The extra lessons might be targeted at getting a child into a sought-after, high-achieving school. They get caught up in a tutoring "arms race", but, he says, this can be tough for a child who isn't really that clever.
"Where you get real dangers is when a short, sharp, shock of tutoring is successful enough to get a child into an academic school and then they're stuck there under enormous pressure to keep up.
"It can be the parents who are picking a school for themselves, rather than for the child. You see children in these hot-housing schools, after a hard day they come home and need more tutoring. You have children with no outside life at all.
"Parents would do well to protect their children from that kind of competition."
Uniform approach
There can also be some odd insights into wealthy international households.
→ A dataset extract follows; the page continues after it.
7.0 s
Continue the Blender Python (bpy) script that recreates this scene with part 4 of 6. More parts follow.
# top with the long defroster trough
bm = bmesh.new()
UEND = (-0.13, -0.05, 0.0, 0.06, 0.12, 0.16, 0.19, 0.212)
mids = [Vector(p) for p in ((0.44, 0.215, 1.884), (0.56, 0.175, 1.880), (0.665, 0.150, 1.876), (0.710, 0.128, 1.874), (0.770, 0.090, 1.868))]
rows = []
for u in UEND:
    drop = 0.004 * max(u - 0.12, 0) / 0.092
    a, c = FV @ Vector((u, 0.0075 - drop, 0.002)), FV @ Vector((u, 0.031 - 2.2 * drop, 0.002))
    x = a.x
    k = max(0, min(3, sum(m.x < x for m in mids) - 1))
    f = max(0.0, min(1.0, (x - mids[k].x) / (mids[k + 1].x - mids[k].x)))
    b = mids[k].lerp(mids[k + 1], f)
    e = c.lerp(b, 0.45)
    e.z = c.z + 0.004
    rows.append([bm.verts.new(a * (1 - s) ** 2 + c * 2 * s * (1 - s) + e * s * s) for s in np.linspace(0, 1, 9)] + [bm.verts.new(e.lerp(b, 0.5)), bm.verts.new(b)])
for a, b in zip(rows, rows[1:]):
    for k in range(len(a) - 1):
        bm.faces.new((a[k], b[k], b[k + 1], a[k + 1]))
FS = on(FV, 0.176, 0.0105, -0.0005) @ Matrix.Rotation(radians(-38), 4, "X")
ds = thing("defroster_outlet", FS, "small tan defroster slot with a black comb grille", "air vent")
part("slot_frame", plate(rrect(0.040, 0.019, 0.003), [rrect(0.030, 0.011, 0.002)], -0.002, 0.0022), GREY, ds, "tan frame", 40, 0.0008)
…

"I was asked once on arriving at someone's house to put on a uniform. It was a kind of livery of the house." He refused and says it's important that tutors are not treated as a "servant or a nanny".
"It has to be someone a child looks up to for guidance. It's important to instil a respect for academic authority."
Another suspect request, from someone with "a lot of resources at their disposal", was to spend a whole term helping a university student.
"I was asked if I could tutor someone at university who needed to go through a maths course, and could I go and live there for a term? Which I didn't do.
"Reading between the lines," the implication was the tutor would do all the work.
He is also annoyed at parents who think tutors might be useful to get good marks in homework or coursework.
"If you're doing a child's homework you're doing them a massive disservice. You're not helping, you're damaging them," he says.
He is also sceptical about the amount that "super tutors" are meant to be charging.
"I see articles about super tutors with astronomical rates. But I certainly see those same tutors working for a lot less."
In an unregulated business it's also quite possible that some tutors hike their fee depending on the client.
The best tutors? It's not those who charge the most, he says, but those good enough to make sure their services are eventually not needed.